◆ **DATA EXTRACT**
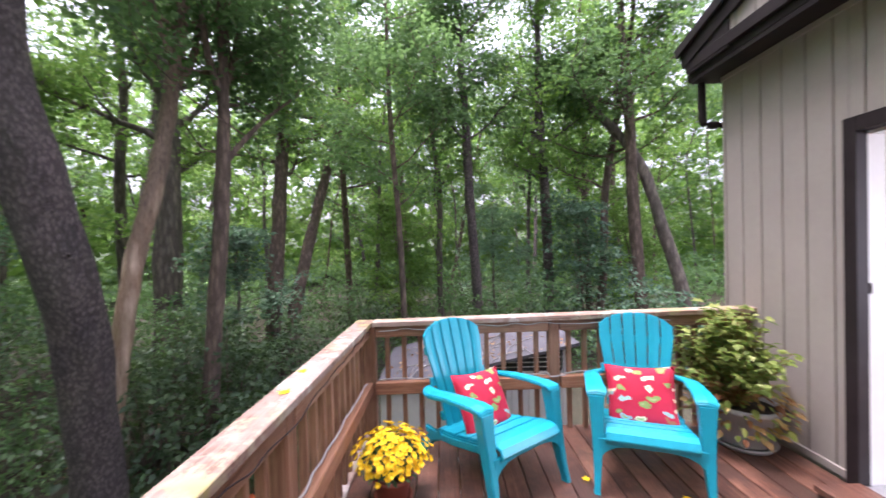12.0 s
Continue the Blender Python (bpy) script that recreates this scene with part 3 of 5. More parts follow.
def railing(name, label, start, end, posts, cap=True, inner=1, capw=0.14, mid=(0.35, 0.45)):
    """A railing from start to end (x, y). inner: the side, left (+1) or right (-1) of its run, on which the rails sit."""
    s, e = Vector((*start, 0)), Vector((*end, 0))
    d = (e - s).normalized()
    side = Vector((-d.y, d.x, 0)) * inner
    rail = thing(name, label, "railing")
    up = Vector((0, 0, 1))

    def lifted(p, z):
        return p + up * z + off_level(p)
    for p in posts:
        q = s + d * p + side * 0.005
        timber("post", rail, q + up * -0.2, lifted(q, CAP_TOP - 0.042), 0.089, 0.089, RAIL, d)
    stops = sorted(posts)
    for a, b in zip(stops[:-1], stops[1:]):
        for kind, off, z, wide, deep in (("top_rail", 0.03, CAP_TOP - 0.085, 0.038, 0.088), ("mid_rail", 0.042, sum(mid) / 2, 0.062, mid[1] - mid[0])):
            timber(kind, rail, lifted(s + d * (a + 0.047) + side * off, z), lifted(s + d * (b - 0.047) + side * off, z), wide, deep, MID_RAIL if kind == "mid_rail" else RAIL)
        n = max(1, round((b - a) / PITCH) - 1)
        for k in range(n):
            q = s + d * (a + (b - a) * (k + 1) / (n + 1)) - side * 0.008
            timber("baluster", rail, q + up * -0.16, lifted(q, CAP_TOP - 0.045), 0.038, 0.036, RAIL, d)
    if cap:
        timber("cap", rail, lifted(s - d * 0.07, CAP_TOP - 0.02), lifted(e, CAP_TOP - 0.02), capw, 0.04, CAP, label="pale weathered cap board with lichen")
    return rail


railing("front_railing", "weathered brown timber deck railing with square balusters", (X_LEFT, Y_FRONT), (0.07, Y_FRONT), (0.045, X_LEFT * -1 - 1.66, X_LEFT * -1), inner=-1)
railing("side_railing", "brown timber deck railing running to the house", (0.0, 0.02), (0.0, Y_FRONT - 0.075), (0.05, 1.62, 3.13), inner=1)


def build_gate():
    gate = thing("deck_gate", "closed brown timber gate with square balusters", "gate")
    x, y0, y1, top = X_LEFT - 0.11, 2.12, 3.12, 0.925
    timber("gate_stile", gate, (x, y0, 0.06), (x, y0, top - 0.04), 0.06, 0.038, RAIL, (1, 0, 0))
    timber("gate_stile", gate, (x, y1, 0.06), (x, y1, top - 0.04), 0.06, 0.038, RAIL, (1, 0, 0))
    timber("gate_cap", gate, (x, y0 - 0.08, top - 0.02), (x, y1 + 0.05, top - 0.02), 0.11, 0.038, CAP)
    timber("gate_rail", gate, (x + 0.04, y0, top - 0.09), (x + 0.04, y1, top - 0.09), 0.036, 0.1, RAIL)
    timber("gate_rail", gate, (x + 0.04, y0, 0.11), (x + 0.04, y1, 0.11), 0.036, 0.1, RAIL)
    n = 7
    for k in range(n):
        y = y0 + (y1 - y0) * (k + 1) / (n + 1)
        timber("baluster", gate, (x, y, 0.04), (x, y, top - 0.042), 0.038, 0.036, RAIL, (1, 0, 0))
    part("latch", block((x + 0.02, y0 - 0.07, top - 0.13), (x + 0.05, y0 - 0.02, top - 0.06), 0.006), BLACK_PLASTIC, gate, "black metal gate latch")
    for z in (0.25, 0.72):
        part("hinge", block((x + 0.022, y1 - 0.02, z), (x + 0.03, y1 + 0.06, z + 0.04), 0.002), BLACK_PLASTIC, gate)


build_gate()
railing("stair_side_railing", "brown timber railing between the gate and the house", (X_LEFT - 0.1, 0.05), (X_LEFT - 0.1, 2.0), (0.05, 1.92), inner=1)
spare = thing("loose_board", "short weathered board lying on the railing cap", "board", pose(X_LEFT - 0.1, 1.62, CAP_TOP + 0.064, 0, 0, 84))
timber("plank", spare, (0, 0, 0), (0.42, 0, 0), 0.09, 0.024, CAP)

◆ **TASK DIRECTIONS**
Without the pictures, retype the whole of the material above exactly.

◆ **WRITTEN RESPONSE**
12.0 s
Continue the Blender Python (bpy) script that recreates this scene with part 3 of 5. More parts follow.
def railing(name, label, start, end, posts, cap=True, inner=1, capw=0.14, mid=(0.35, 0.45)):
    """A railing from start to end (x, y). inner: the side, left (+1) or right (-1) of its run, on which the rails sit."""
    s, e = Vector((*start, 0)), Vector((*end, 0))
    d = (e - s).normalized()
    side = Vector((-d.y, d.x, 0)) * inner
    rail = thing(name, label, "railing")
    up = Vector((0, 0, 1))

    def lifted(p, z):
        return p + up * z + off_level(p)
    for p in posts:
        q = s + d * p + side * 0.005
        timber("post", rail, q + up * -0.2, lifted(q, CAP_TOP - 0.042), 0.089, 0.089, RAIL, d)
    stops = sorted(posts)
    for a, b in zip(stops[:-1], stops[1:]):
        for kind, off, z, wide, deep in (("top_rail", 0.03, CAP_TOP - 0.085, 0.038, 0.088), ("mid_rail", 0.042, sum(mid) / 2, 0.062, mid[1] - mid[0])):
            timber(kind, rail, lifted(s + d * (a + 0.047) + side * off, z), lifted(s + d * (b - 0.047) + side * off, z), wide, deep, MID_RAIL if kind == "mid_rail" else RAIL)
        n = max(1, round((b - a) / PITCH) - 1)
        for k in range(n):
            q = s + d * (a + (b - a) * (k + 1) / (n + 1)) - side * 0.008
            timber("baluster", rail, q + up * -0.16, lifted(q, CAP_TOP - 0.045), 0.038, 0.036, RAIL, d)
    if cap:
        timber("cap", rail, lifted(s - d * 0.07, CAP_TOP - 0.02), lifted(e, CAP_TOP - 0.02), capw, 0.04, CAP, label="pale weathered cap board with lichen")
    return rail


railing("front_railing", "weathered brown timber deck railing with square balusters", (X_LEFT, Y_FRONT), (0.07, Y_FRONT), (0.045, X_LEFT * -1 - 1.66, X_LEFT * -1), inner=-1)
railing("side_railing", "brown timber deck railing running to the house", (0.0, 0.02), (0.0, Y_FRONT - 0.075), (0.05, 1.62, 3.13), inner=1)


def build_gate():
    gate = thing("deck_gate", "closed brown timber gate with square balusters", "gate")
    x, y0, y1, top = X_LEFT - 0.11, 2.12, 3.12, 0.925
    timber("gate_stile", gate, (x, y0, 0.06), (x, y0, top - 0.04), 0.06, 0.038, RAIL, (1, 0, 0))
    timber("gate_stile", gate, (x, y1, 0.06), (x, y1, top - 0.04), 0.06, 0.038, RAIL, (1, 0, 0))
    timber("gate_cap", gate, (x, y0 - 0.08, top - 0.02), (x, y1 + 0.05, top - 0.02), 0.11, 0.038, CAP)
    timber("gate_rail", gate, (x + 0.04, y0, top - 0.09), (x + 0.04, y1, top - 0.09), 0.036, 0.1, RAIL)
    timber("gate_rail", gate, (x + 0.04, y0, 0.11), (x + 0.04, y1, 0.11), 0.036, 0.1, RAIL)
    n = 7
    for k in range(n):
        y = y0 + (y1 - y0) * (k + 1) / (n + 1)
        timber("baluster", gate, (x, y, 0.04), (x, y, top - 0.042), 0.038, 0.036, RAIL, (1, 0, 0))
    part("latch", block((x + 0.02, y0 - 0.07, top - 0.13), (x + 0.05, y0 - 0.02, top - 0.06), 0.006), BLACK_PLASTIC, gate, "black metal gate latch")
    for z in (0.25, 0.72):
        part("hinge", block((x + 0.022, y1 - 0.02, z), (x + 0.03, y1 + 0.06, z + 0.04), 0.002), BLACK_PLASTIC, gate)


build_gate()
railing("stair_side_railing", "brown timber railing between the gate and the house", (X_LEFT - 0.1, 0.05), (X_LEFT - 0.1, 2.0), (0.05, 1.92), inner=1)
spare = thing("loose_board", "short weathered board lying on the railing cap", "board", pose(X_LEFT - 0.1, 1.62, CAP_TOP + 0.064, 0, 0, 84))
timber("plank", spare, (0, 0, 0), (0.42, 0, 0), 0.09, 0.024, CAP)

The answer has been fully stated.